Trotzdem bleibt er mißtrauisch. Fotografieren sei hier aber verboten, werde ich belehrt, als er die Kamera entdeckt. Ich nicke erneut und werde von ihm, dessen Augen noch einmal freundlich über mich gleiten, zur nächsten Station geschickt.

Ich nicke und bekomme einen Stempel in meinen seit 20 Jahren nicht mehr benutzten gelben Paß.

Alles ist durchorganisiert, mit echter deutscher Gründlichkeit. Ich stehe mit anderen in einer langen Reihe, einem Schlangenkörper gleich. Wie bei der Handgepäckkontrolle internationaler Flughäfen begegnet man den anderen Wartenden immer wieder. Wie üblich werde ich ausgerechnet dem Schalter zugewiesen, an dem die Kontrolle am langsamsten vor sich geht. 

Eine junge Frau blättert die von mir vorgelegten Papiere. Alles in Ordnung. Ein noch jüngerer Mann weist mich ein. Bis zu einem weißen Band soll ich gehen. Ich sehe aber keins und setze mich einfach auf einen freien Stuhl. Prompt werde ich zurückgeschickt. Das weiße Band entpuppt sich als ein von vielen Schuhen grau gewordener Aufkleber auf dem Boden.

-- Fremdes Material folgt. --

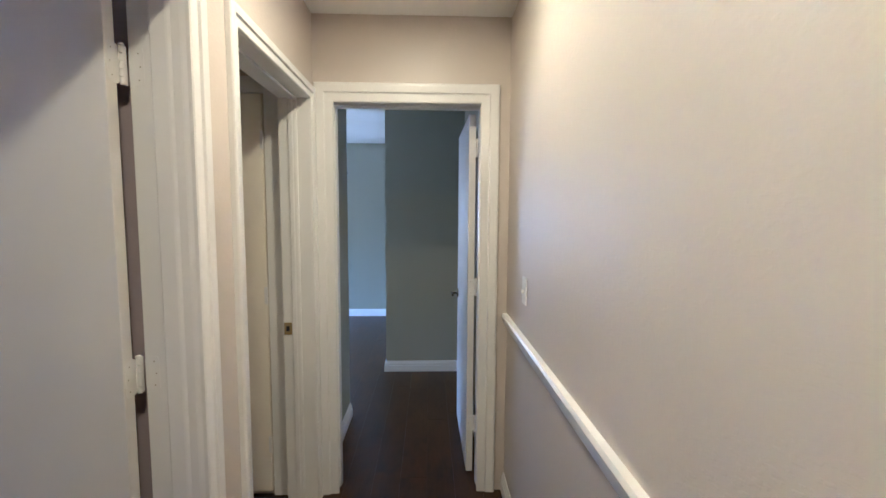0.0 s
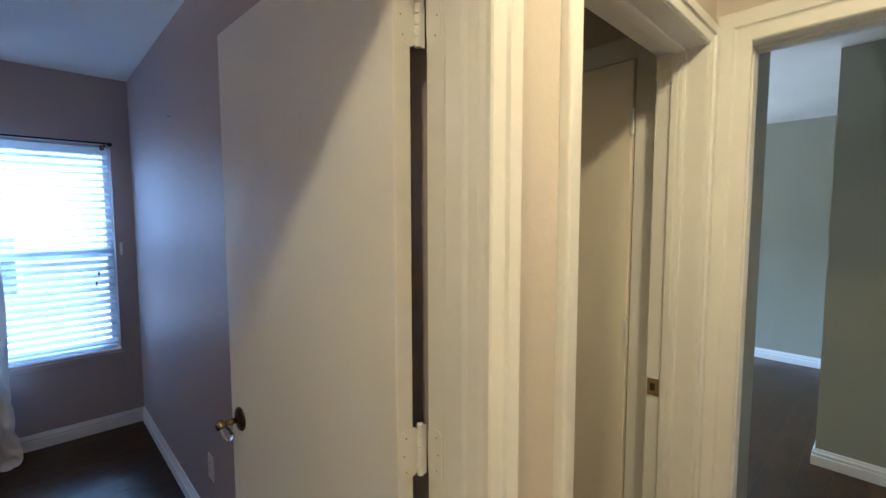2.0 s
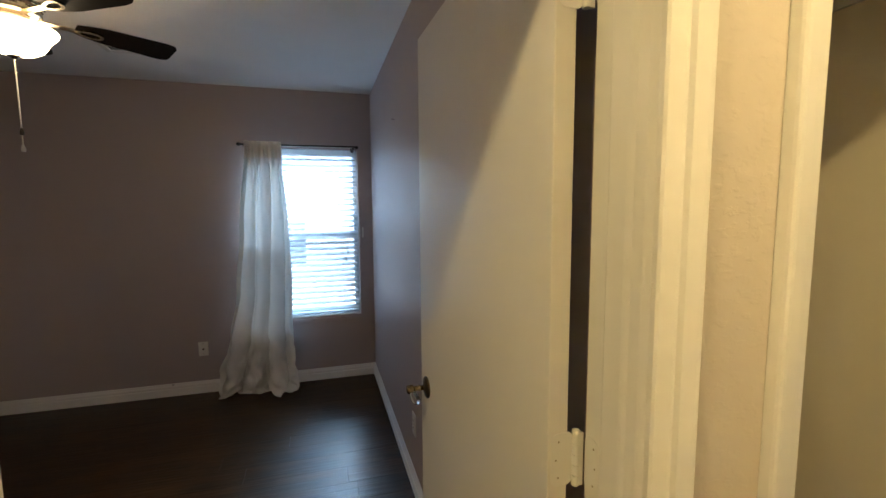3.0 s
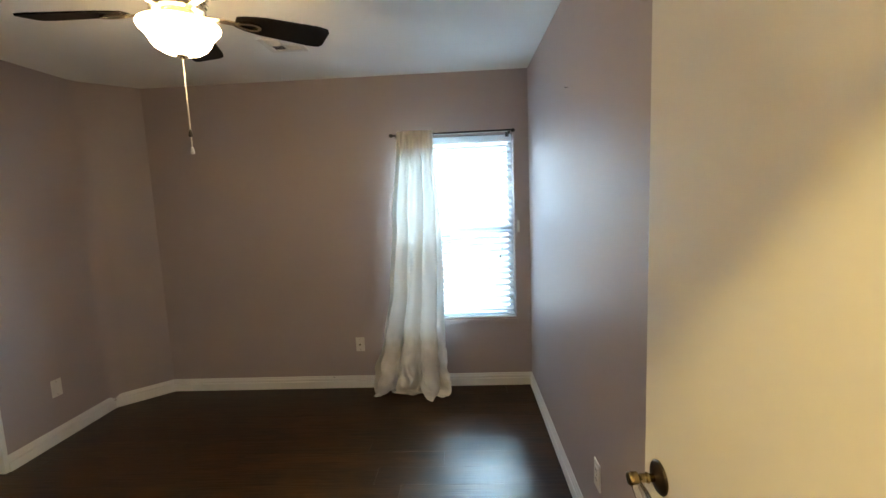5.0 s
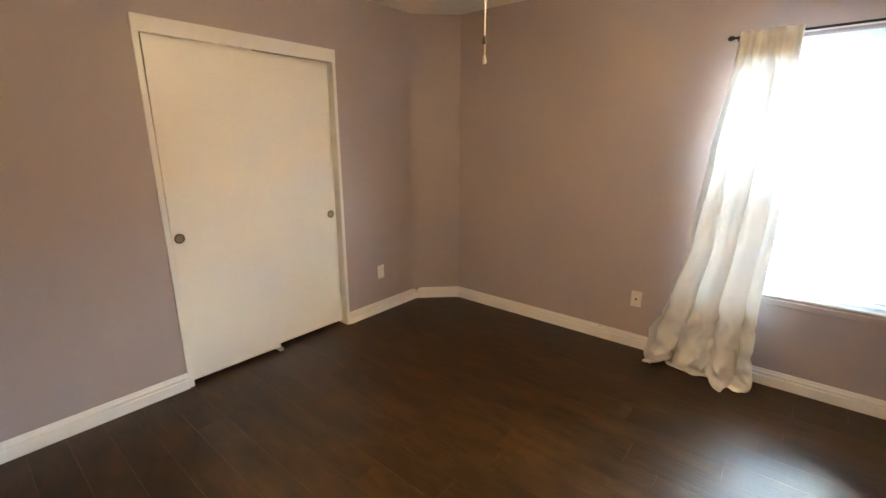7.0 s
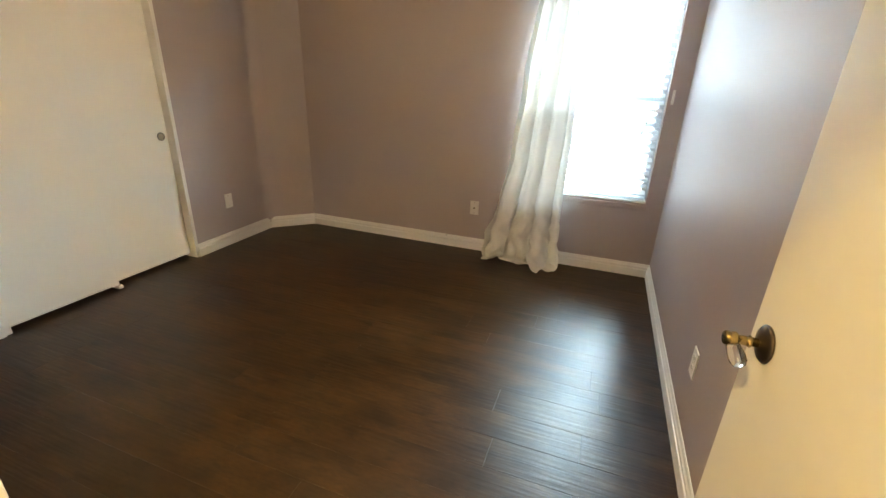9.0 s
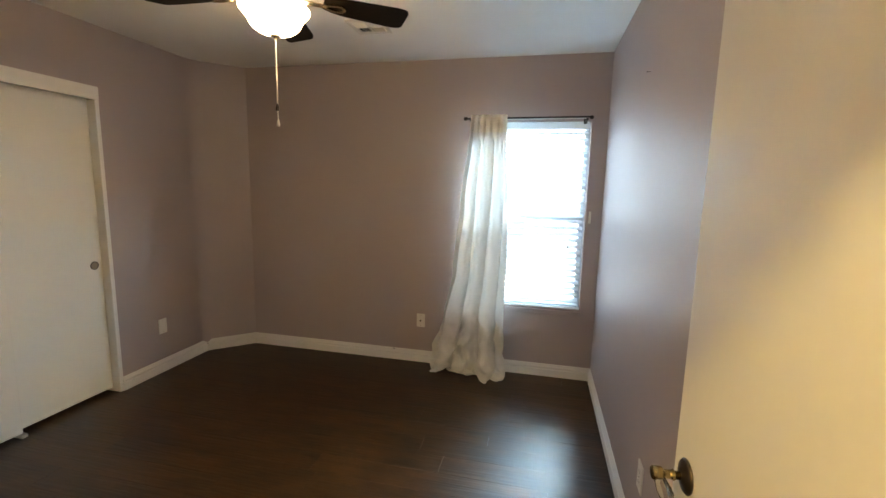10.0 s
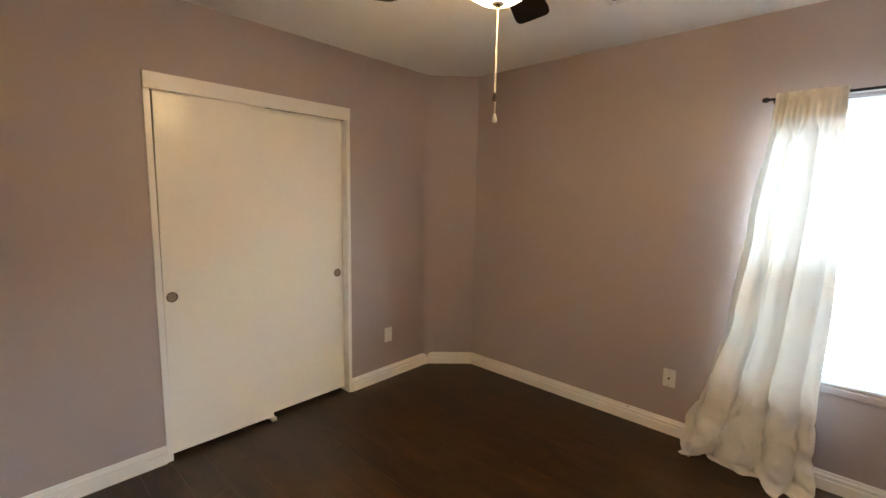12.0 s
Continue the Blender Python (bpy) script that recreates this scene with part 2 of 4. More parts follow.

Eine blondierte schmale Frau mit leichtem Silberblick stellt sich mir als Ärztin vor. Sie spricht ein gebrochenes Deutsch mit slawischem Akzent, das ich kaum verstehe. Ich nicke einfach ergeben und bekomme einen Stempel in meinen seit einer Reise durch Westafrika vor 20 Jahren unbenutzten Impfpaß. 

Fachärztin für Plastische Chirurgie, entziffere ich zurück auf dem Gang. 20 Schritte weiter jagt mir eine robuste Frau eine Nadel in den Arm, was ich gar nicht spüre. Dafür spult mein Gedächtnis den abgespeicherten vorwurfsvollen Satz einer Freundin vor, ich wolle doch nicht etwa Teil dieses weltweiten Gentests werden. 

Doch. Denn ich bin flugsüchtig, will endlich wieder reisen, raus aus diesem Land. Die Schmerzen am Arm kommen erst später.